STATED EXERCISE: Transcribe all of the material exactly, except for its pictures.

-- START --

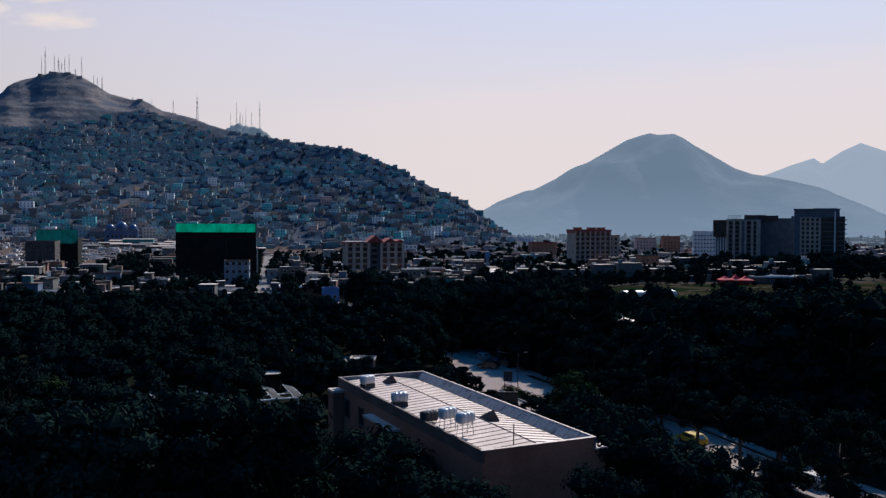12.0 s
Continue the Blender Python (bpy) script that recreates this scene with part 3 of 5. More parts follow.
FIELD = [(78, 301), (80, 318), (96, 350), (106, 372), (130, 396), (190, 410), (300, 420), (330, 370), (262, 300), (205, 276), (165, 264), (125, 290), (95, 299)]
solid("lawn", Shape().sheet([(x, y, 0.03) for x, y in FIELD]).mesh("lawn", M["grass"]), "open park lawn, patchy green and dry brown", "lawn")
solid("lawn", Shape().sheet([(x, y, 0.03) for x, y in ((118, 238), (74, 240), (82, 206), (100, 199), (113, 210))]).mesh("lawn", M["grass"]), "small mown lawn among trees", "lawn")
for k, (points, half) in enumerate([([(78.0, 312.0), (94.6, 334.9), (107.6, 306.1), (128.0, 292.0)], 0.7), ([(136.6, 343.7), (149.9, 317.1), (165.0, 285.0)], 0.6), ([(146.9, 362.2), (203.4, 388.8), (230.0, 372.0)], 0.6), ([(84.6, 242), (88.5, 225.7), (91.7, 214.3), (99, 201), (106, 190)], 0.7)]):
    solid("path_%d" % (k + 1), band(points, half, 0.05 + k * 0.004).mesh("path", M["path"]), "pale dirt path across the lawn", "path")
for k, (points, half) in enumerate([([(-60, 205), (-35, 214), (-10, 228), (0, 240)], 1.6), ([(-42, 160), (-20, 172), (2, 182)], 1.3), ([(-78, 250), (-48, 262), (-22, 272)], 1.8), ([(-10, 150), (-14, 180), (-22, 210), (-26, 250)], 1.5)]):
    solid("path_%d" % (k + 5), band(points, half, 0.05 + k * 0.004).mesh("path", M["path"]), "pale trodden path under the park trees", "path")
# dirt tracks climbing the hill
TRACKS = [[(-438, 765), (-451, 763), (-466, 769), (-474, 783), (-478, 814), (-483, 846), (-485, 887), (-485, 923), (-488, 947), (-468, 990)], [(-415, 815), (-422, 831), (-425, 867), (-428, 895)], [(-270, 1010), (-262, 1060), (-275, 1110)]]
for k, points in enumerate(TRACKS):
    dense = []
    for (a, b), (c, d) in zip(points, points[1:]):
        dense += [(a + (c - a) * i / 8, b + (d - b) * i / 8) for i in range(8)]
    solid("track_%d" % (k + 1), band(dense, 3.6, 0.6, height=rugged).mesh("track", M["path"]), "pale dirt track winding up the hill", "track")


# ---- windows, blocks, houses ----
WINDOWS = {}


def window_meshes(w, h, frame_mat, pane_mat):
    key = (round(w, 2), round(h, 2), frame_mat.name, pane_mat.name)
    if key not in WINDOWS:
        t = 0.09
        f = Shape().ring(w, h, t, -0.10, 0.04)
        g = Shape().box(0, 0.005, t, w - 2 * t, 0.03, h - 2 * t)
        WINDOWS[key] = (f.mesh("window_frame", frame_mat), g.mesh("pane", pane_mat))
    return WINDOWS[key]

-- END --

RESPONSE TO THE TASK:
12.0 s
Continue the Blender Python (bpy) script that recreates this scene with part 3 of 5. More parts follow.
FIELD = [(78, 301), (80, 318), (96, 350), (106, 372), (130, 396), (190, 410), (300, 420), (330, 370), (262, 300), (205, 276), (165, 264), (125, 290), (95, 299)]
solid("lawn", Shape().sheet([(x, y, 0.03) for x, y in FIELD]).mesh("lawn", M["grass"]), "open park lawn, patchy green and dry brown", "lawn")
solid("lawn", Shape().sheet([(x, y, 0.03) for x, y in ((118, 238), (74, 240), (82, 206), (100, 199), (113, 210))]).mesh("lawn", M["grass"]), "small mown lawn among trees", "lawn")
for k, (points, half) in enumerate([([(78.0, 312.0), (94.6, 334.9), (107.6, 306.1), (128.0, 292.0)], 0.7), ([(136.6, 343.7), (149.9, 317.1), (165.0, 285.0)], 0.6), ([(146.9, 362.2), (203.4, 388.8), (230.0, 372.0)], 0.6), ([(84.6, 242), (88.5, 225.7), (91.7, 214.3), (99, 201), (106, 190)], 0.7)]):
    solid("path_%d" % (k + 1), band(points, half, 0.05 + k * 0.004).mesh("path", M["path"]), "pale dirt path across the lawn", "path")
for k, (points, half) in enumerate([([(-60, 205), (-35, 214), (-10, 228), (0, 240)], 1.6), ([(-42, 160), (-20, 172), (2, 182)], 1.3), ([(-78, 250), (-48, 262), (-22, 272)], 1.8), ([(-10, 150), (-14, 180), (-22, 210), (-26, 250)], 1.5)]):
    solid("path_%d" % (k + 5), band(points, half, 0.05 + k * 0.004).mesh("path", M["path"]), "pale trodden path under the park trees", "path")
# dirt tracks climbing the hill
TRACKS = [[(-438, 765), (-451, 763), (-466, 769), (-474, 783), (-478, 814), (-483, 846), (-485, 887), (-485, 923), (-488, 947), (-468, 990)], [(-415, 815), (-422, 831), (-425, 867), (-428, 895)], [(-270, 1010), (-262, 1060), (-275, 1110)]]
for k, points in enumerate(TRACKS):
    dense = []
    for (a, b), (c, d) in zip(points, points[1:]):
        dense += [(a + (c - a) * i / 8, b + (d - b) * i / 8) for i in range(8)]
    solid("track_%d" % (k + 1), band(dense, 3.6, 0.6, height=rugged).mesh("track", M["path"]), "pale dirt track winding up the hill", "track")


# ---- windows, blocks, houses ----
WINDOWS = {}


def window_meshes(w, h, frame_mat, pane_mat):
    key = (round(w, 2), round(h, 2), frame_mat.name, pane_mat.name)
    if key not in WINDOWS:
        t = 0.09
        f = Shape().ring(w, h, t, -0.10, 0.04)
        g = Shape().box(0, 0.005, t, w - 2 * t, 0.03, h - 2 * t)
        WINDOWS[key] = (f.mesh("window_frame", frame_mat), g.mesh("pane", pane_mat))
    return WINDOWS[key]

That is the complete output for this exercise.